Sunday, December 14, 2008

In Athens, the university of anarchy

International Herald Tribune
December 14, 2008

By Rachel Donadio

ATHENS: Early Saturday morning inside the gates of Athens Polytechnic University, a dozen groggy young people in hooded sweatshirts slumped on folding chairs around a smoky fire.

Others trickled in, holding cups of coffee. Small gypsy children scampered around with wheelbarrows, collecting empty beer bottles. One lit a cigarette.

But the young people and their friends were not simply recovering from a long night of drinking or studying. They were regrouping for revolution.

Many of the violent protests that have rocked Athens in recent days, after the police shot and killed a 15-year-old boy on Dec. 6, have taken place in and around the university, driven by a group of anarchists that has long occupied the buildings here. Garbage fires burn in its courtyard. On the streets outside, youths throwing gasoline bombs and rocks have clashed with riot police officers armed with tear gas.

The National Technical University of Athens, as it is officially called, is one of Greece's leading schools, training engineers, architects and scientists since 1836. It moved its main campus outside the city center in the 1980s, leaving its neoclassical downtown buildings largely to the whims of protest groups.

The university administration seems to view the squatters as uninvited house guests who overstayed their welcome so long ago that they have become fixtures. They hold regular demonstrations and often destroy university property.
But these protests have been different.

"In former times, a couple of years ago, there were only students protesting," said Constantinos Moutzouris, the university's rector. "This time there are all kinds of groups. This is difficult to control."

Conversations with those inside the university revealed a mix of students, older anarchists and immigrants protesting everything from police brutality to globalization to American imperialism.
Some are simply thrillseekers along for the ride.

Administrators say that evicting the anarchists now, especially after the protests of the past week, would entail a police operation they are unwilling to undertake for fear of instigating further violence or destruction.

Under an asylum law instituted after the police crushed a student rebellion at the polytechnic university against the military junta in 1973, the Greek police are not allowed on university property unless invited by administrators.

Yet unlike when the police killed protesters at Kent State University in Ohio in 1970, a tragic episode in a dramatic time, emotion over the Athens shooting has intensified, not faded, over time.

In Greece, the police are seen as both overly aggressive and disconcertingly passive. Although a police bullet killed the teenager, sparking the latest violence, the government then told the police not to use force to tamp down the protests, to avoid further mayhem. The cost of the ensuing riots, in which businesses and cars were torched, is estimated at $1.3 billion nationwide.

Outside the university gates Saturday morning, merchants were sweeping up the broken glass from their vandalized shops. The hulks of burned-out cars sat like carcasses in the streets.

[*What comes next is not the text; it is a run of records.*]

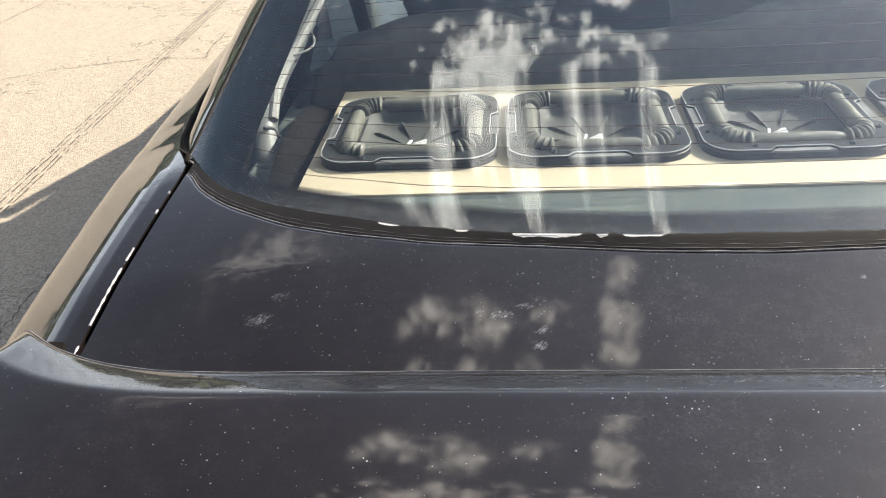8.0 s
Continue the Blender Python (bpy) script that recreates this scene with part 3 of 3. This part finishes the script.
for sgn in (-1, 1):
    part("quarter_panel", shell(side_sheet(sgn), 150, 90, 0.003 * -sgn), PAINT, car, "black rear wing with a rounded shoulder", 50)
    part("roof_pillar", shell(pillar_sheet(sgn), 40, 10, 0.02 * -sgn), PAINT, car, "black rear roof pillar", 50)
    # black tapering strip along the foot of the pillar
    pts = [(sgn * (seam_x(y) + 0.002), y, seam_z(y) + 0.002) for y in (-0.222 + 0.62 * i / 30 for i in range(31))]
    part("pillar_strip", tube(pts, [0.0008 + 0.0085 * math.sin(math.pi * min(1.0, (i + 0.3) / 31) ** 0.55) for i in range(31)], 8), CERAMIC, car, "black tapering strip at the pillar foot")
    # moulding along the glass edge
    pts = [(sgn * (e[0] + 0.003), e[1], e[2] - 0.001) for e in (edge_at(-0.2 + 0.6 * i / 30) for i in range(31))]
    part("glass_moulding", tube(pts, [0.0035 * min(1.0, 0.1 + i / 4) for i in range(31)], 6), RUBBER, car)
    # paint chipped white along the seam beside the lid
    for y0, y1 in ((-0.66, -0.60), (-0.57, -0.475), (-0.46, -0.435), (-0.36, -0.35), (-0.31, -0.305)):
        pts = [(sgn * (seam_x(y) + 0.0035), y, seam_z(y) + 0.0004) for y in (y0 + (y1 - y0) * i / 12 for i in range(13))]
        part("chipped_edge", tube(pts, [0.0005 + 0.0013 * abs(math.sin(i * 1.7 + y0 * 40)) for i in range(13)], 5), SEALANT, car, "paint chipped white along the seam")
    # roof rail and door pillar that frame the side window
    part("roof_rail", shell(lambda u, v: (sgn * (0.62 + 0.105 * v), 0.38 + 1.82 * u, 1.325 - 0.175 * v), 20, 4, 0.03 * -sgn), PAINT, car)
    part("door_pillar", box((min(sgn * 0.75, sgn * 0.83), 1.48, 0.50), (max(sgn * 0.75, sgn * 0.83), 1.60, 0.94), 0.012), CREAM, car)


for sgn in (-1, 1):
    side_pane = part("side_window", shell(lambda u, v: (sgn * (0.825 - 0.085 * v - 0.01 * math.sin(v * math.pi) * -1), 0.45 + 1.0 * u, 0.935 + 0.22 * v), 12, 8, 0.004 * sgn), TINTED, car, "tinted rear side window")
    side_pane.visible_shadow = sgn < 0


for sgn in (-1, 1):
    side_pane = part("side_window", shell(lambda u, v: (sgn * (0.825 - 0.085 * v), 1.62 + (1.25 - 0.62 * v) * u, 0.935 + 0.22 * v), 12, 8, 0.004 * sgn), TINTED, car, "tinted front side window")
    side_pane.visible_shadow = sgn < 0
    part("windscreen_post", tube([(sgn * (0.79 - 0.075 * k / 8), 2.90 - 0.66 * k / 8, 0.93 + 0.31 * k / 8) for k in range(9)], 0.028, 10), PAINT, car, "black windscreen post")


def roof_sheet(u, v):
    x = 0.66 * (u * 2 - 1)
    y = 0.42 + 1.8 * v
    return x, y, glass_z(0, 0.46) + 0.008 + 0.05 * math.sin(v * 1.6) - 0.07 * (abs(x) / 0.66) ** 2.5


part("roof", shell(roof_sheet, 30, 20, 0.03), PAINT, car, "black roof")
part("windscreen", shell(lambda u, v: ((0.60 + 0.15 * v) * (u * 2 - 1), 2.24 + 0.75 * v - 0.1 * (u * 2 - 1) ** 2, 1.37 - 0.41 * v - 0.05 * (1 - v) * (u * 2 - 1) ** 2), 20, 10, 0.005), GLASS, car, "windscreen")
part("bonnet", shell(lambda u, v: ((0.80 - 0.14 * v) * (u * 2 - 1), 2.95 + 0.82 * v - 0.25 * (1 - v) * (u * 2 - 1) ** 2, 0.97 - 0.05 * v - 0.03 * (u * 2 - 1) ** 2), 20, 10, 0.01), PAINT, car, "black bonnet")
part("underbody", box((-0.78, -0.95, 0.25), (0.78, 3.6, 0.30)), TRIM_DARK, car)
part("tail_panel", box((-0.80, -1.0, 0.28), (0.80, -0.96, 0.90), 0.01), PAINT, car)
part("bulkhead", box((-0.78, 2.75, 0.30), (0.78, 2.80, 0.94)), TRIM_DARK, car)
part("nose_panel", box((-0.64, 3.72, 0.28), (0.64, 3.77, 0.90), 0.01), PAINT, car)

# ---- inside the car ----
part("parcel_shelf", shell(lambda u, v: (0.70 * (u * 2 - 1), -0.222 + 0.422 * v, 0.872), 20, 8, 0.01), CARPET, car, "blue-grey felt parcel shelf")
part("shelf_front", shell(lambda u, v: (0.70 * (u * 2 - 1), glass_foot(0.70 * (u * 2 - 1)) + 0.02 + (-0.2205 - glass_foot(0.70 * (u * 2 - 1)) - 0.02) * v, 0.892 + 0.045 * (1 - v) ** 3), 40, 16, 0.012), CARPET, car, "blue-grey felt front of the parcel shelf")

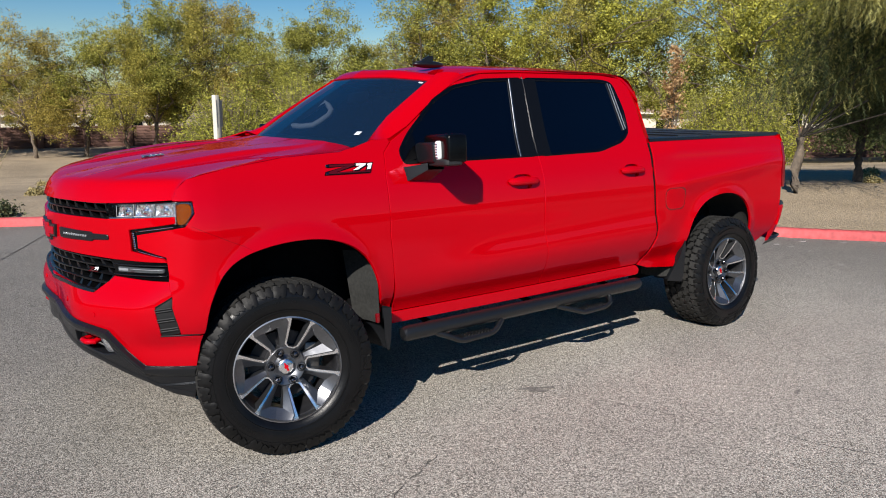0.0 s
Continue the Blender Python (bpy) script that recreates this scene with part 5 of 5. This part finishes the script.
def broadleaf(seed, height, spread, mat, clumps=560, per=70, size=0.098, stem=0.16, low=0.22, bark=BARK, label="broad olive-green tree with a rounded open crown on the far bank"):
    rnd = random.Random(seed)
    trunk = Shape()
    fork = Vector((rnd.gauss(0, 0.2), rnd.gauss(0, 0.2), height * low))
    pts, rs = limb(Vector((0, 0, -0.2)), fork, stem, stem * 0.75, rnd, 5, 0.06)
    trunk.join(tube(pts, rs, 8))
    tips = []
    for i in range(6):
        a = 2 * math.pi * i / 6 + rnd.uniform(-0.4, 0.4)
        top = fork + Vector((math.cos(a) * spread * rnd.uniform(0.2, 0.42), math.sin(a) * spread * rnd.uniform(0.2, 0.42), height * rnd.uniform(0.25, 0.6)))
        pts, rs = limb(fork, top, stem * 0.55, stem * 0.12, rnd, 6, 0.10)
        trunk.join(tube(pts, rs, 6))
        for k in range(5):
            s = pts[rnd.randint(2, 6)]
            e = s + Vector((rnd.gauss(0, 0.22) * spread, rnd.gauss(0, 0.22) * spread, rnd.uniform(0.0, 0.22) * height))
            q, qs = limb(s, e, stem * 0.18, stem * 0.05, rnd, 4, 0.12)
            trunk.join(tube(q, qs, 5))
            tips.append(e)
    lobes = []
    for i in range(16):
        a, t = rnd.uniform(0, 6.283), rnd.uniform(0.12, 1.0)
        w = spread * 0.5 * (1 - abs(t - 0.42) ** 2 * 1.35) * rnd.uniform(0.35, 0.85)
        lobes.append((Vector((math.cos(a) * w, math.sin(a) * w, height * (low * 0.75 + (1 - low * 0.80) * t * 0.93))), spread * rnd.uniform(0.13, 0.24)))
    centres = []
    for i in range(clumps):
        c, r = lobes[i % len(lobes)]
        d = Vector((rnd.gauss(0, 1), rnd.gauss(0, 1), rnd.gauss(0, 1))).normalized() * r * rnd.uniform(0.35, 1.1)
        centres.append((c + d, rnd.randint(int(per * 0.4), int(per * 1.5)), rnd.uniform(0.18, 0.44) * spread / 5.5))
    for e in tips:
        centres.append((e, int(per * 0.5), 0.4))
    # thin shoots that stand out of the crown, with a few leaves along each
    for i in range(60):
        c, r = lobes[rnd.randint(0, 15)]
        d = Vector((rnd.gauss(0, 1), rnd.gauss(0, 1), abs(rnd.gauss(0, 1)) + 0.3)).normalized()
        end = c + d * r * rnd.uniform(1.0, 1.3)
        q, qs = limb(min(tips, key=lambda t_: (t_ - end).length), end, stem * 0.05, stem * 0.02, rnd, 4, 0.08)
        trunk.join(tube(q, qs, 4))
        for e in q[2:]:
            centres.append((e, int(per * 0.2), 0.24))
    arr = []
    leaves_at(centres, size, rnd, arr)
    tree = tagged(new("tree"), label, "tree", "trees on the far bank")
    part("trunk", trunk.mesh("trunk", bark), tree)
    part("crown", leaf_mesh("crown", arr, mat), tree)
    return tree


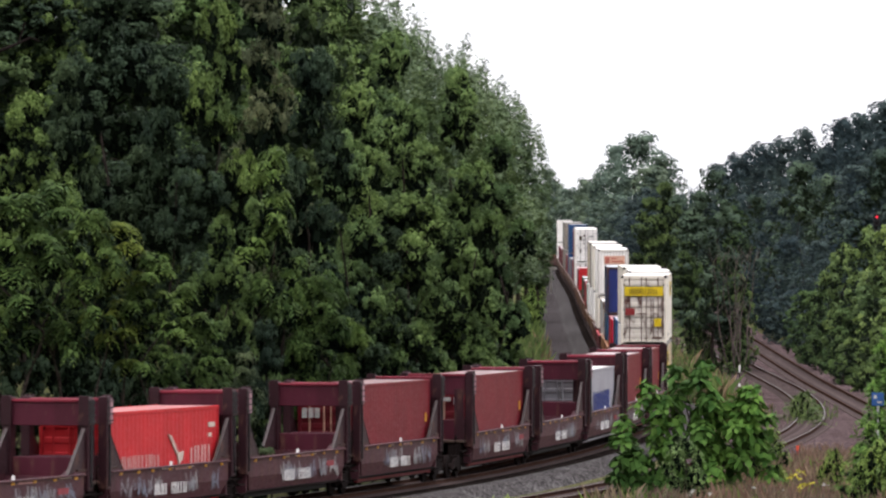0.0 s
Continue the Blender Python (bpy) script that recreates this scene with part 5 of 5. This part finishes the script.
emblem(b2_top[0], -6.095 - 0.05, 0.3, 0.66 * H40, 0.32, WHITE)
far_car(585.8, b2_low, b2_top)
for s, m in ((602.0, MAROON), (618.0, RED1)):
    far_car(s, box40("weathered container low in a far car", m), None)
far_car(640.5, box40("grey container under another in a far car", GREYBOX, tall=True), box40("grey-brown container stacked in a far car", paint("grey_brown_paint", (0.25, 0.22, 0.185), 0.3), tall=True))
far_car(657.0, box40("grey container under another in a far car", GREYBOX, tall=True), box40("grey-brown container stacked in a far car", GREYBOX, tall=True))
far_car(673.0, box40("grey container under another in a far car", GREYBOX, tall=True), box40("grey container stacked in a far car", GREYBOX, tall=True))
for s in (690, 706, 722, 738, 754, 770, 786):
    far_car(float(s), box40("maroon container low in a far car", MAROON), None)
far_car(813.4, box40("white container under another in a far car", WHITE2, "flat", "smooth", tall=True), box40("white container with a dark mark on its end", WHITE2, "flat", "smooth", (("f", "mark", INK, 0.35, 0.6, 0.30, 0.52), ("f", "mark", INK, 0.3, 0.75, 0.14, 0.22), ("f", "mark", INK, 0.55, 0.72, 0.56, 0.74)), tall=True))
for s in (831, 848, 865, 882, 899, 916, 933, 950):
    far_car(float(s), None, None, TAN if s > 900 else RIBRED)
f_low, f_top = box40("blue container with a white ring emblem", BLUE2, "flat", tall=True), box40("blue container with a white ring emblem, stacked", BLUE2, "flat", tall=True)
for q in (f_low, f_top):
    emblem(q[0], -6.095 + 0.025, -0.45, 0.5 * H40, 0.5, WHITE)
far_car(971.2, f_low, f_top, TAN)
far_car(987.0, box40("white container under another in a far car", WHITE2, "flat", tall=True), box40("white container stacked in a far car", WHITE2, "flat", decals=(("f", "mark", INK, 0.2, 0.7, 0.3, 0.55),), tall=True))
far_car(1003.0, box40("white container under another in a far car", WHITE2, "flat", tall=True), box40("white container stacked in a far car", WHITE2, "flat", decals=(("f", "mark", INK, 0.2, 0.7, 0.3, 0.55),), tall=True))
for s in (1020, 1037, 1054):
    far_car(float(s), box40("maroon container low in a far car", MAROON), None)


# ---- single plants that stand out ----
# young trees with arching feather leaves at the foot of the hillside
for px, y, top, r, k in ((-74.2, 214, 12.1, 1.8, 0), (-66.8, 216, 12.6, 1.5, 0), (-61.4, 214, 11.5, 1.2, 0), (-56.0, 215, 10.9, 1.3, 1), (-50.1, 215, 9.9, 1.2, 0), (-45.2, 217, 8.7, 1.1, 0), (-40.7, 218, 7.3, 1.0, 0), (-29.9, 236, 14.4, 1.4, 0), (-34.8, 220, 5.9, 1.0, 2), (-22.0, 243, 9.0, 1.2, 0)):
    x = at(px, y)
    plant(FRONDS[k], "tree", "young tree with arching feather-shaped leaf sprays", "tree", x, y, rnd.uniform(0, 360), top - float(ground_z(x, y)), r, "feather-leaved young trees")
for px, y, top, r, k in ((-76.6, 223, 6.1, 1.1, 1), (-70.7, 223, 5.6, 1.0, 1), (-64.3, 224, 5.8, 1.1, 1), (-58.4, 225, 5.4, 1.0, 1), (-52.5, 226, 5.3, 1.0, 1), (-25.5, 243, 8.3, 1.3, 3), (-19.6, 246, 8.8, 1.5, 3), (-16.1, 248, 6.8, 1.2, 3), (-9.2, 262, 7.8, 1.5, 2), (-4.3, 268, 6.7, 1.6, 0), (1.6, 285, 8.3, 2.0, 0), (7.5, 300, 6.5, 1.8, 0), (-12.2, 258, 5.7, 1.5, 1), (-30.9, 232, 6.9, 1.1, 1), (11.4, 330, 5.0, 1.6, 2), (9.9, 370, 7.5, 1.8, 0)):
    x = at(px, y)
    plant(EDGE_TREES[k], "tree", "round leafy young tree at the hillside's foot", "tree", x, y, rnd.uniform(0, 360), top - float(ground_z(x, y)), r, "round young trees")
WISPY = tree_kind(49, 4.0, 1.2, 0.1, 26, 60, 5, 0.5, 0.16, 0.2, LEAF_BANK, 8, core=LEAF_BANK, big=(0.2, 0.36), fill=0.3)
# light brush at the gravel's edge
for px, y, top, r in ((12.0, 400, 4.6, 1.4), (9.6, 380, 4.4, 1.5), (14.6, 520, 6.4, 1.5), (15.4, 560, 7.2, 1.4), (15.4, 620, 8.4, 1.5), (16.2, 680, 9.0, 1.4), (10.0, 360, 3.0, 1.3), (8.2, 345, 3.2, 1.4), (13.4, 480, 5.6, 1.4)):
    x = at(px, y)
    plant(BUSHES[0], "bush", "thin green brush at the gravel's edge", "bush", x, y, rnd.uniform(0, 360), top - float(ground_z(x, y)), r, "verge brush")

for px, y, h, r in ((39.4, 430, 3.6, 1.0), (40.6, 440, 4.2, 1.1), (41.8, 450, 4.0, 1.0), (38.2, 445, 3.6, 1.0), (40.0, 465, 4.6, 1.2), (42.4, 470, 4.4, 1.1)):
    x = at(px, y)
    plant(WISPY, "bush", "thin pale brush on the grassy verge", "bush", x, y, rnd.uniform(0, 360), h, r, "pale verge brush")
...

Asked what the shops had to do with the death of the student, one black-clad young woman said, in perfect American English, that they represented "the corporate machine." The protesters do not have a traditional hierarchy, she said, but held "collective meetings" in the university auditorium.

Like rave parties, the protests are called through text-message chains or on Web sites like indymedia.org.

Protesters have said they will continue to demonstrate until the police charged with killing the teenager, Alexandros Grigoropoulos, are tried and jailed.

In an inner courtyard, someone has spray-painted "Don't Blame Us, The Rocks Ricocheted." A lawyer for the policeman who killed the teenager has said that the bullet was deformed, so that it was probably not a direct hit.

The Greek authorities have insisted that the violence has been driven by a radical handful, whom they refer to as "the known unknown."

That term is "nonsense," said Dimitris Liberopoulous, 44, a freelance book editor and anarchist sympathizer who discussed the protest movement over coffee in Exarchia, the neighborhood surrounding the university. "It's a game of semiotics," he said.

He said the authorities did not know who the protesters were, nor understand their frustration at class division, the poor economy, a broken education system and a corrupt government.

"We are thousands of people," Liberopoulous said. "We live in a parallel society with parallel values and parallel ideas."

That the authorities have not identified and arrested the ringleaders seems more a question of political will.

Greece has witnessed low-level political violence for decades. Starting in the mid-'70s, the terrorist group November 17 killed at least 23 people until the Greek authorities largely dismantled it before the 2004 Athens Olympics.

Last year, another group fired a rocket-propelled grenade at the U.S. Embassy here, causing damage but no injuries.

It is unclear whether the self-styled anarchists have ties with terrorist groups. But security experts fear that terrorist groups might see the new unrest as fertile ground for attacks.

They also worry that the anarchists themselves might up the ante.

More protests are expected this week, though Athens was largely calm Sunday.
"There's a proverb," Liberopoulous said. "That a civil war never ends.